Sur ces questions, l'OFPRA conduit des réflexions et des travaux en lien avec la direction générale des étrangers en France (DGEF) du ministère de l'intérieur et la représentation française du haut commissariat des Nations unies pour les réfugiés (UNHCR).

Enfin, le règlement de Dublin III met en œuvre un principe fondamental du régime européen commun d'asile, à savoir l'unicité de l'État membre responsable d'une demande d'asile. S'il importe de préserver ce principe, nous savons que le règlement a montré ses limites tant sur le plan de son efficacité que sur celui de la prise en compte de l'intérêt des demandeurs d'asile.

La proposition de 2020 de règlement du Parlement et du Conseil européens sur la gestion de l'asile et des migrations présente le mérite de chercher un nouvel équilibre. Elle renforce les règles de responsabilité des États membres en en prolongeant la durée, elle élargit les critères de détermination de la responsabilité afin de mieux intégrer la réalité des attaches que les demandeurs peuvent entretenir avec tel ou tel pays de l'Union européenne et elle reconsidère les mécanismes de solidarité qui forment la nécessaire contrepartie de la responsabilité.

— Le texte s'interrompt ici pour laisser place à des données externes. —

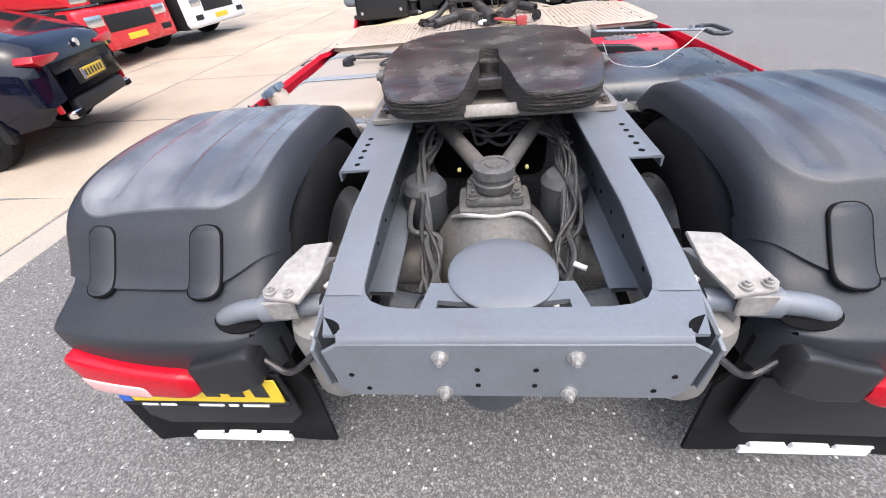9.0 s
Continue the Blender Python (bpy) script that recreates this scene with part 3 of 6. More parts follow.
# top: a deep U, its arms run along the rails
outer = [(0.405, -0.47), (0.405, -0.50), (0.375, -0.612), (0.0, -0.618)]
inner = [(0.322, -0.43), (0.322, -0.455), (0.312, -0.49), (0.295, -0.515), (0.26, -0.533), (0.21, -0.54), (0.0, -0.54)]
poly = [(-x, y) for x, y in outer] + [(x, y) for x, y in outer[::-1][1:]] + inner + [(-x, y) for x, y in inner[::-1][1:]]
b = bmesh.new()
vv = [b.verts.new((x, y, 0.875 if y < -0.48 else 0.875 + (y + 0.48) * 0.3)) for x, y in poly]
b.faces.new(vv)
bmesh.ops.triangulate(b, faces=b.faces[:])
bmesh.ops.recalc_face_normals(b, faces=b.faces[:])
ext = bmesh.ops.extrude_face_region(b, geom=b.faces[:])
bmesh.ops.translate(b, vec=(0, 0, 0.008), verts=[e for e in ext["geom"] if isinstance(e, bmesh.types.BMVert)])
bmesh.ops.recalc_face_normals(b, faces=b.faces[:])
add(bm, b)
part("top_flange", bm, M_FRAME, cross, angle=25)
bm = bmesh.new()
prism(bm, [(-0.385, 0.845), (-0.372, 0.72), (-0.345, 0.69), (0.345, 0.69), (0.372, 0.72), (0.385, 0.845), (0.345, 0.872), (-0.345, 0.872)], "y", -0.628, -0.618, 0.003, 1)
sheet(bm, [[(x, y, z) for x in (-0.345, 0.345)] for y, z in ((-0.627, 0.866), (-0.625, 0.876), (-0.618, 0.884), (-0.60, 0.885))])
part("face_plate", bm, M_FRAME, cross)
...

Il ne m'appartient pas de me substituer au Gouvernement dans le choix du meilleur équilibre et dans la recherche d'un consensus entre les États européens. Je soulignerai simplement l'importance de travailler en parallèle à l'intensification de la coopération entre les instances en charge de l'asile, qu'il s'agisse de la qualité des échanges d'informations ou de leur célérité, ainsi que sur la convergence des pratiques d'asile, convergence de nature à limiter les mouvements migratoires secondaires. L'OFPRA s'y emploie, notamment par sa participation aux travaux du bureau européen d'appui en matière d'asile ( european asylum support office, EASO). Ce dernier contribue à l'élaboration de l'information sur les pays d'origine, de même qu'à la définition de lignes directrices propres à l'application des principes clefs de la convention de Genève du 28 juillet 1951 et des directives européennes relatives au statut des réfugiés.

À côté des questions qui polarisent l'attention, telle la refonte du dispositif du règlement de Dublin, nous ne devons pas négliger ces coopérations concrètes. Elles s'avèrent essentielles au bon fonctionnement du régime d'asile européen commun.